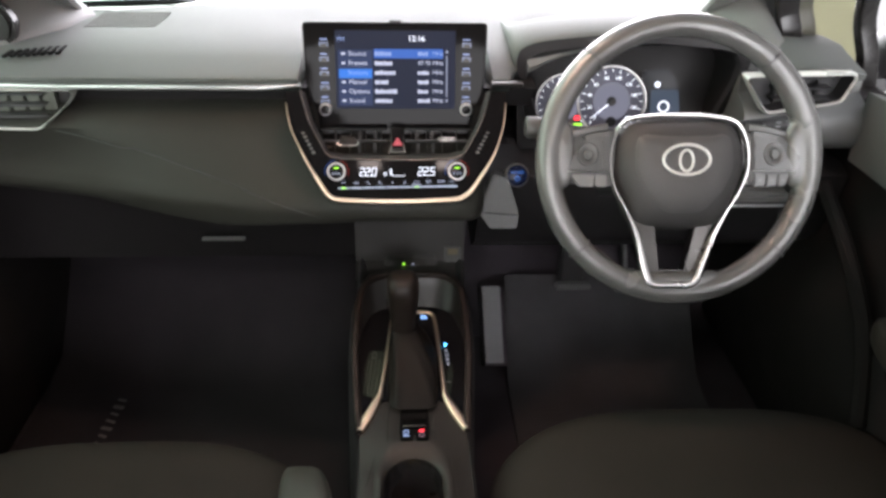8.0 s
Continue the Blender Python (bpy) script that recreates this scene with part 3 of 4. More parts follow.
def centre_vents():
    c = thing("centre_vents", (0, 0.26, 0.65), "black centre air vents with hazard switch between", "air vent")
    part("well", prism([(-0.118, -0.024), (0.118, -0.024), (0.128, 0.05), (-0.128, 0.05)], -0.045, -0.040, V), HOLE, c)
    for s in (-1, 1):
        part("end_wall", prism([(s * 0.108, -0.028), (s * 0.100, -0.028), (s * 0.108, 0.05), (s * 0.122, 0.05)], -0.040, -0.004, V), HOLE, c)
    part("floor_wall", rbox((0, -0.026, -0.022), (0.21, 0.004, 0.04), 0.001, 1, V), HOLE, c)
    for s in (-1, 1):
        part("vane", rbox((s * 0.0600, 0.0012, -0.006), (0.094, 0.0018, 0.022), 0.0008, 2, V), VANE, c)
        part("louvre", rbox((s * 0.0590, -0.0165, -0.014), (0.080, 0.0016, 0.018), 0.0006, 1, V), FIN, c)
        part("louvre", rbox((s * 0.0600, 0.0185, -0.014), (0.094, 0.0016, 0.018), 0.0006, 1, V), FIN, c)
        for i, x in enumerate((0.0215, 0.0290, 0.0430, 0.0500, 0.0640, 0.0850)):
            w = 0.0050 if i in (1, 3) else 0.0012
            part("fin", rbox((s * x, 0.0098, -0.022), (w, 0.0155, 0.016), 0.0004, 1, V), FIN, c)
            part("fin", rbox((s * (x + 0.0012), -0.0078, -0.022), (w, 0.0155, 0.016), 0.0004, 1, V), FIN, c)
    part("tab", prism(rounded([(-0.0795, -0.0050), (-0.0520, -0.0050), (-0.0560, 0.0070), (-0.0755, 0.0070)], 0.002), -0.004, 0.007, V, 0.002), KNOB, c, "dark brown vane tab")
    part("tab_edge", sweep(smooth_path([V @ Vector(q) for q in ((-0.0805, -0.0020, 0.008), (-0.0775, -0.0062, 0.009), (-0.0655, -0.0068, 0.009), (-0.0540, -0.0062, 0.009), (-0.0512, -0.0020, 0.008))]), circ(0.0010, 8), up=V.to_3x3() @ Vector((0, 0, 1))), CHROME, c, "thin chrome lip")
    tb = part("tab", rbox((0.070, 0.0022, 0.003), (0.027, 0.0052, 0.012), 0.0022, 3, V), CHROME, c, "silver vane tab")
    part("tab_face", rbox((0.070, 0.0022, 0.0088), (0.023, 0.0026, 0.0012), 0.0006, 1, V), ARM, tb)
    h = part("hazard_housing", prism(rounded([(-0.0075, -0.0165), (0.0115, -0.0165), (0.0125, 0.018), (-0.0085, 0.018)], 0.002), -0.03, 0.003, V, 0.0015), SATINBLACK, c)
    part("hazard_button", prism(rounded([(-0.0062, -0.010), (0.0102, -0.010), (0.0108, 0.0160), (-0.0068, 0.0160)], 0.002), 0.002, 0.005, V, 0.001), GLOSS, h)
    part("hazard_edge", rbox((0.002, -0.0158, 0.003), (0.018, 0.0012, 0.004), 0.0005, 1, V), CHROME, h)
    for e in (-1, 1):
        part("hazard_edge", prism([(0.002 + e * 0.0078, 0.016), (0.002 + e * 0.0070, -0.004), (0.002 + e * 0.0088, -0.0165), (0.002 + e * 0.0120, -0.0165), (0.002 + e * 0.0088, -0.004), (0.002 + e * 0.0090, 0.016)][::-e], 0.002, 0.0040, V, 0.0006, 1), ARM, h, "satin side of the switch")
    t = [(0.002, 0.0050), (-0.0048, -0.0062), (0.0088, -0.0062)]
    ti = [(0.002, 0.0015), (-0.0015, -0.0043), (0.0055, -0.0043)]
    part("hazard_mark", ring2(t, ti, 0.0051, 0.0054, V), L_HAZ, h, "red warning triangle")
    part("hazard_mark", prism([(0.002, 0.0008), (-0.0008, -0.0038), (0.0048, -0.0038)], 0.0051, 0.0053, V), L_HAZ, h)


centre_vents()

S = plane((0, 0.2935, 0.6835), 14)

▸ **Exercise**
Copy out every line of the material above exactly, skipping the pictures.

▸ **Final result**
8.0 s
Continue the Blender Python (bpy) script that recreates this scene with part 3 of 4. More parts follow.
def centre_vents():
    c = thing("centre_vents", (0, 0.26, 0.65), "black centre air vents with hazard switch between", "air vent")
    part("well", prism([(-0.118, -0.024), (0.118, -0.024), (0.128, 0.05), (-0.128, 0.05)], -0.045, -0.040, V), HOLE, c)
    for s in (-1, 1):
        part("end_wall", prism([(s * 0.108, -0.028), (s * 0.100, -0.028), (s * 0.108, 0.05), (s * 0.122, 0.05)], -0.040, -0.004, V), HOLE, c)
    part("floor_wall", rbox((0, -0.026, -0.022), (0.21, 0.004, 0.04), 0.001, 1, V), HOLE, c)
    for s in (-1, 1):
        part("vane", rbox((s * 0.0600, 0.0012, -0.006), (0.094, 0.0018, 0.022), 0.0008, 2, V), VANE, c)
        part("louvre", rbox((s * 0.0590, -0.0165, -0.014), (0.080, 0.0016, 0.018), 0.0006, 1, V), FIN, c)
        part("louvre", rbox((s * 0.0600, 0.0185, -0.014), (0.094, 0.0016, 0.018), 0.0006, 1, V), FIN, c)
        for i, x in enumerate((0.0215, 0.0290, 0.0430, 0.0500, 0.0640, 0.0850)):
            w = 0.0050 if i in (1, 3) else 0.0012
            part("fin", rbox((s * x, 0.0098, -0.022), (w, 0.0155, 0.016), 0.0004, 1, V), FIN, c)
            part("fin", rbox((s * (x + 0.0012), -0.0078, -0.022), (w, 0.0155, 0.016), 0.0004, 1, V), FIN, c)
    part("tab", prism(rounded([(-0.0795, -0.0050), (-0.0520, -0.0050), (-0.0560, 0.0070), (-0.0755, 0.0070)], 0.002), -0.004, 0.007, V, 0.002), KNOB, c, "dark brown vane tab")
    part("tab_edge", sweep(smooth_path([V @ Vector(q) for q in ((-0.0805, -0.0020, 0.008), (-0.0775, -0.0062, 0.009), (-0.0655, -0.0068, 0.009), (-0.0540, -0.0062, 0.009), (-0.0512, -0.0020, 0.008))]), circ(0.0010, 8), up=V.to_3x3() @ Vector((0, 0, 1))), CHROME, c, "thin chrome lip")
    tb = part("tab", rbox((0.070, 0.0022, 0.003), (0.027, 0.0052, 0.012), 0.0022, 3, V), CHROME, c, "silver vane tab")
    part("tab_face", rbox((0.070, 0.0022, 0.0088), (0.023, 0.0026, 0.0012), 0.0006, 1, V), ARM, tb)
    h = part("hazard_housing", prism(rounded([(-0.0075, -0.0165), (0.0115, -0.0165), (0.0125, 0.018), (-0.0085, 0.018)], 0.002), -0.03, 0.003, V, 0.0015), SATINBLACK, c)
    part("hazard_button", prism(rounded([(-0.0062, -0.010), (0.0102, -0.010), (0.0108, 0.0160), (-0.0068, 0.0160)], 0.002), 0.002, 0.005, V, 0.001), GLOSS, h)
    part("hazard_edge", rbox((0.002, -0.0158, 0.003), (0.018, 0.0012, 0.004), 0.0005, 1, V), CHROME, h)
    for e in (-1, 1):
        part("hazard_edge", prism([(0.002 + e * 0.0078, 0.016), (0.002 + e * 0.0070, -0.004), (0.002 + e * 0.0088, -0.0165), (0.002 + e * 0.0120, -0.0165), (0.002 + e * 0.0088, -0.004), (0.002 + e * 0.0090, 0.016)][::-e], 0.002, 0.0040, V, 0.0006, 1), ARM, h, "satin side of the switch")
    t = [(0.002, 0.0050), (-0.0048, -0.0062), (0.0088, -0.0062)]
    ti = [(0.002, 0.0015), (-0.0015, -0.0043), (0.0055, -0.0043)]
    part("hazard_mark", ring2(t, ti, 0.0051, 0.0054, V), L_HAZ, h, "red warning triangle")
    part("hazard_mark", prism([(0.002, 0.0008), (-0.0008, -0.0038), (0.0048, -0.0038)], 0.0051, 0.0053, V), L_HAZ, h)


centre_vents()

S = plane((0, 0.2935, 0.6835), 14)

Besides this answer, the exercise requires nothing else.